◆ AIM: Reproduce the full listing below unchanged, apart from the pictures.

◆ GIVEN INFORMATION:
====

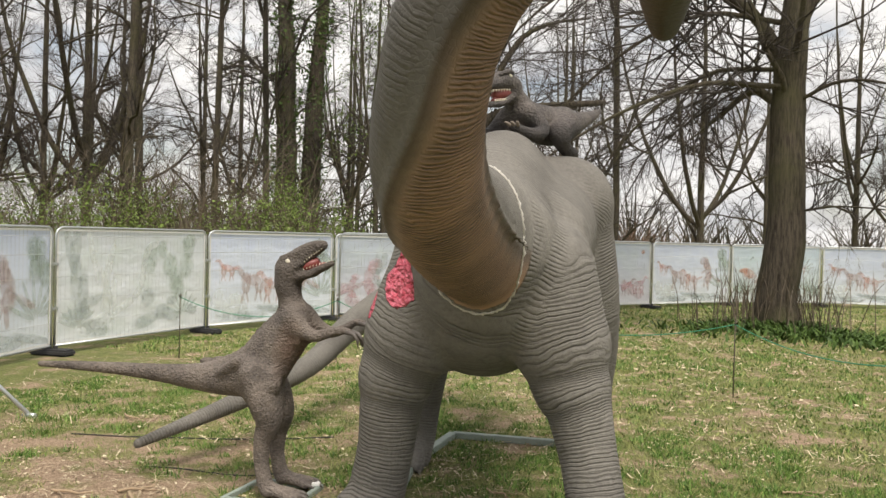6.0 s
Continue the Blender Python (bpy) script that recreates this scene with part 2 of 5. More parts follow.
FALLEN = leaf_material("fallen_leaf", (0.24, 0.16, 0.09), (0.7, 0.6, 0.42))


def ground_material():
    m = Mat("turf", rough=0.95, spec=0.15)
    g = m.attr("grass")
    fine = m.noise(38, 6, 0.75)
    mid = m.noise(4.2, 6, 0.7)
    big = m.noise(0.35, 4)
    green = m.mix(m.ramp(fine, (0.34, (0.0,)), (0.66, (1.0,))), (0.045, 0.075, 0.02), (0.27, 0.3, 0.11))
    green = m.mix(m.ramp(mid, (0.44, (0.0,)), (0.68, (0.55,))), green, (0.34, 0.3, 0.13))
    soil = m.mix(m.ramp(fine, (0.36, (0.0,)), (0.64, (1.0,))), (0.24, 0.165, 0.11), (0.64, 0.48, 0.345))
    soil = m.mix(m.math("MULTIPLY", big, 0.5), soil, (0.3, 0.21, 0.14))
    k = m.math("ADD", g, m.math("MULTIPLY", m.math("SUBTRACT", mid, 0.5), 1.6))
    m.color(m.mix(m.ramp(k, (0.3, (0.0,)), (0.62, (1.0,))), soil, green))
    m.bump(fine, 0.9, 0.04)
    m.bump(m.noise(150, 3), 0.6, 0.015)
    return m.m


TURF = ground_material()


def banner_material(name, top, bottom, blotch):
    """Faded printed mesh cloth, seen from its back, that lets some light through."""
    m = Mat(name, rough=0.9, spec=0.1)
    sep = m.n("SeparateXYZ")
    m.l(m.obj(), sep.inputs[0])
    z = m.math("DIVIDE", sep.outputs["Z"], 2.0)
    c = m.ramp(z, (0.05, bottom), (0.42, tuple((a + b) / 2 for a, b in zip(top, bottom))), (0.85, top))
    c = m.mix(m.ramp(m.noise(1.7, 5, 0.6), (0.45, (0.0,)), (0.68, (0.65,))), c, blotch)
    rib = m.noise(3.0, 2, stretch=(40.0, 1.0, 0.4))
    c = m.mix(m.math("MULTIPLY", rib, 0.35), c, (0.86, 0.88, 0.88))
    m.color(c)
    tr = m.n("BsdfTranslucent")
    m.l(c, tr.inputs["Color"])
    add = m.n("MixShader")
    add.inputs[0].default_value = 0.3
    m.l(m.b.outputs[0], add.inputs[1])
    m.l(tr.outputs[0], add.inputs[2])
    m.l(add.outputs[0], m.t.nodes["Material Output"].inputs["Surface"])
    m.bump(m.noise(1.4, 3, stretch=(1.0, 1.0, 2.0)), 0.5, 0.12)
    return m.m


CLOTHS = {
    "herd": banner_material("banner_herd", (0.6, 0.67, 0.86), (0.85, 0.89, 0.91), (0.74, 0.8, 0.9)),
    "jungle": banner_material("banner_jungle", (0.7, 0.74, 0.79), (0.85, 0.88, 0.88), (0.59, 0.66, 0.62)),
    "red": banner_material("banner_red", (0.5, 0.56, 0.68), (0.72, 0.7, 0.74), (0.56, 0.64, 0.66)),
    "title": banner_material("banner_title", (0.52, 0.62, 0.72), (0.66, 0.7, 0.66), (0.5, 0.64, 0.66)),
}


def ink(name, color):
    """Print that has faded in blotches and lets the cloth show."""
    m = Mat(name, rough=0.95, spec=0.1)
    m.color(m.mix(m.noise(7, 4), tuple(c * 0.85 for c in color), tuple(min(1, c * 1.12) for c in color)))
    clear = m.n("BsdfTransparent")
    mix = m.n("MixShader")
    m.l(m.math("MULTIPLY", m.ramp(m.noise(4.5, 5, 0.7), (0.3, (0.1,)), (0.64, (0.5,))), m.ramp(m.attr("body"), (0.0, (0.0,)), (0.6, (1.0,)))), mix.inputs[0])
    m.l(clear.outputs[0], mix.inputs[1])
    m.l(m.b.outputs[0], mix.inputs[2])
    m.l(mix.outputs[0], m.t.nodes["Material Output"].inputs["Surface"])
    return m.m


INK_BROWN = ink("faded_brown_print", (0.43, 0.27, 0.21))
INK_RED = ink("faded_red_print", (0.62, 0.4, 0.42))
INK_GREEN = ink("faded_green_print", (0.42, 0.5, 0.42))
INK_WHITE = ink("faded_white_print", (0.8, 0.83, 0.81))
INK_ORANGE = ink("faded_orange_print", (0.6, 0.29, 0.2))
INK_GREY = ink("faded_grey_green_print", (0.45, 0.5, 0.48))
INK_TEAL = ink("faded_teal_print", (0.42, 0.66, 0.68))
BRICK = simple("brown_brick", (0.15, 0.098, 0.074), 0.9, vary=0.3, scale=2.5)
ROOF = simple("red_brown_roof_tile", (0.15, 0.08, 0.062), 0.85, vary=0.3, scale=3)
ROOF_DARK = simple("dark_roof_tile", (0.085, 0.066, 0.058), 0.85, vary=0.3, scale=3)
GLASS = simple("dark_window_glass", (0.05, 0.06, 0.07), 0.1, vary=0.2, bump=0)
RENDERED = simple("cream_render", (0.6, 0.57, 0.5), 0.9, vary=0.1)


# ---- mesh helpers ----
def mesh_ob(name, verts, faces, mats, parent=None, label="", smooth=True, index=None):
    me = bpy.data.meshes.new(name)
    me.from_pydata([tuple(v) for v in verts] if not isinstance(verts, np.ndarray) else verts.tolist(), [], faces if isinstance(faces, list) else faces.tolist())
    for m in mats if isinstance(mats, (list, tuple)) else [mats]:
        me.materials.append(m)
    if smooth:
        me.polygons.foreach_set("use_smooth", np.ones(len(me.polygons), bool))
    if index is not None:
        me.polygons.foreach_set("material_index", np.asarray(index, np.int32))
    me.update()
    ob = new(name, me)
    if parent:
        ob.parent = parent
    if label:
        ob["label"] = label
    return ob


def part(name, bm, material, parent, label=""):
    """Links a bmesh as one mesh object under a thing or under a part."""
    me = bpy.data.meshes.new(name)
    bm.to_mesh(me)
    bm.free()
    me.materials.append(material)
    ob = new(name, me)
    if parent:
        ob.parent = parent
    if label:
        ob["label"] = label
    return ob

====

◆ RESULT OF THE EXERCISE:
6.0 s
Continue the Blender Python (bpy) script that recreates this scene with part 2 of 5. More parts follow.
FALLEN = leaf_material("fallen_leaf", (0.24, 0.16, 0.09), (0.7, 0.6, 0.42))


def ground_material():
    m = Mat("turf", rough=0.95, spec=0.15)
    g = m.attr("grass")
    fine = m.noise(38, 6, 0.75)
    mid = m.noise(4.2, 6, 0.7)
    big = m.noise(0.35, 4)
    green = m.mix(m.ramp(fine, (0.34, (0.0,)), (0.66, (1.0,))), (0.045, 0.075, 0.02), (0.27, 0.3, 0.11))
    green = m.mix(m.ramp(mid, (0.44, (0.0,)), (0.68, (0.55,))), green, (0.34, 0.3, 0.13))
    soil = m.mix(m.ramp(fine, (0.36, (0.0,)), (0.64, (1.0,))), (0.24, 0.165, 0.11), (0.64, 0.48, 0.345))
    soil = m.mix(m.math("MULTIPLY", big, 0.5), soil, (0.3, 0.21, 0.14))
    k = m.math("ADD", g, m.math("MULTIPLY", m.math("SUBTRACT", mid, 0.5), 1.6))
    m.color(m.mix(m.ramp(k, (0.3, (0.0,)), (0.62, (1.0,))), soil, green))
    m.bump(fine, 0.9, 0.04)
    m.bump(m.noise(150, 3), 0.6, 0.015)
    return m.m


TURF = ground_material()


def banner_material(name, top, bottom, blotch):
    """Faded printed mesh cloth, seen from its back, that lets some light through."""
    m = Mat(name, rough=0.9, spec=0.1)
    sep = m.n("SeparateXYZ")
    m.l(m.obj(), sep.inputs[0])
    z = m.math("DIVIDE", sep.outputs["Z"], 2.0)
    c = m.ramp(z, (0.05, bottom), (0.42, tuple((a + b) / 2 for a, b in zip(top, bottom))), (0.85, top))
    c = m.mix(m.ramp(m.noise(1.7, 5, 0.6), (0.45, (0.0,)), (0.68, (0.65,))), c, blotch)
    rib = m.noise(3.0, 2, stretch=(40.0, 1.0, 0.4))
    c = m.mix(m.math("MULTIPLY", rib, 0.35), c, (0.86, 0.88, 0.88))
    m.color(c)
    tr = m.n("BsdfTranslucent")
    m.l(c, tr.inputs["Color"])
    add = m.n("MixShader")
    add.inputs[0].default_value = 0.3
    m.l(m.b.outputs[0], add.inputs[1])
    m.l(tr.outputs[0], add.inputs[2])
    m.l(add.outputs[0], m.t.nodes["Material Output"].inputs["Surface"])
    m.bump(m.noise(1.4, 3, stretch=(1.0, 1.0, 2.0)), 0.5, 0.12)
    return m.m


CLOTHS = {
    "herd": banner_material("banner_herd", (0.6, 0.67, 0.86), (0.85, 0.89, 0.91), (0.74, 0.8, 0.9)),
    "jungle": banner_material("banner_jungle", (0.7, 0.74, 0.79), (0.85, 0.88, 0.88), (0.59, 0.66, 0.62)),
    "red": banner_material("banner_red", (0.5, 0.56, 0.68), (0.72, 0.7, 0.74), (0.56, 0.64, 0.66)),
    "title": banner_material("banner_title", (0.52, 0.62, 0.72), (0.66, 0.7, 0.66), (0.5, 0.64, 0.66)),
}


def ink(name, color):
    """Print that has faded in blotches and lets the cloth show."""
    m = Mat(name, rough=0.95, spec=0.1)
    m.color(m.mix(m.noise(7, 4), tuple(c * 0.85 for c in color), tuple(min(1, c * 1.12) for c in color)))
    clear = m.n("BsdfTransparent")
    mix = m.n("MixShader")
    m.l(m.math("MULTIPLY", m.ramp(m.noise(4.5, 5, 0.7), (0.3, (0.1,)), (0.64, (0.5,))), m.ramp(m.attr("body"), (0.0, (0.0,)), (0.6, (1.0,)))), mix.inputs[0])
    m.l(clear.outputs[0], mix.inputs[1])
    m.l(m.b.outputs[0], mix.inputs[2])
    m.l(mix.outputs[0], m.t.nodes["Material Output"].inputs["Surface"])
    return m.m


INK_BROWN = ink("faded_brown_print", (0.43, 0.27, 0.21))
INK_RED = ink("faded_red_print", (0.62, 0.4, 0.42))
INK_GREEN = ink("faded_green_print", (0.42, 0.5, 0.42))
INK_WHITE = ink("faded_white_print", (0.8, 0.83, 0.81))
INK_ORANGE = ink("faded_orange_print", (0.6, 0.29, 0.2))
INK_GREY = ink("faded_grey_green_print", (0.45, 0.5, 0.48))
INK_TEAL = ink("faded_teal_print", (0.42, 0.66, 0.68))
BRICK = simple("brown_brick", (0.15, 0.098, 0.074), 0.9, vary=0.3, scale=2.5)
ROOF = simple("red_brown_roof_tile", (0.15, 0.08, 0.062), 0.85, vary=0.3, scale=3)
ROOF_DARK = simple("dark_roof_tile", (0.085, 0.066, 0.058), 0.85, vary=0.3, scale=3)
GLASS = simple("dark_window_glass", (0.05, 0.06, 0.07), 0.1, vary=0.2, bump=0)
RENDERED = simple("cream_render", (0.6, 0.57, 0.5), 0.9, vary=0.1)


# ---- mesh helpers ----
def mesh_ob(name, verts, faces, mats, parent=None, label="", smooth=True, index=None):
    me = bpy.data.meshes.new(name)
    me.from_pydata([tuple(v) for v in verts] if not isinstance(verts, np.ndarray) else verts.tolist(), [], faces if isinstance(faces, list) else faces.tolist())
    for m in mats if isinstance(mats, (list, tuple)) else [mats]:
        me.materials.append(m)
    if smooth:
        me.polygons.foreach_set("use_smooth", np.ones(len(me.polygons), bool))
    if index is not None:
        me.polygons.foreach_set("material_index", np.asarray(index, np.int32))
    me.update()
    ob = new(name, me)
    if parent:
        ob.parent = parent
    if label:
        ob["label"] = label
    return ob


def part(name, bm, material, parent, label=""):
    """Links a bmesh as one mesh object under a thing or under a part."""
    me = bpy.data.meshes.new(name)
    bm.to_mesh(me)
    bm.free()
    me.materials.append(material)
    ob = new(name, me)
    if parent:
        ob.parent = parent
    if label:
        ob["label"] = label
    return ob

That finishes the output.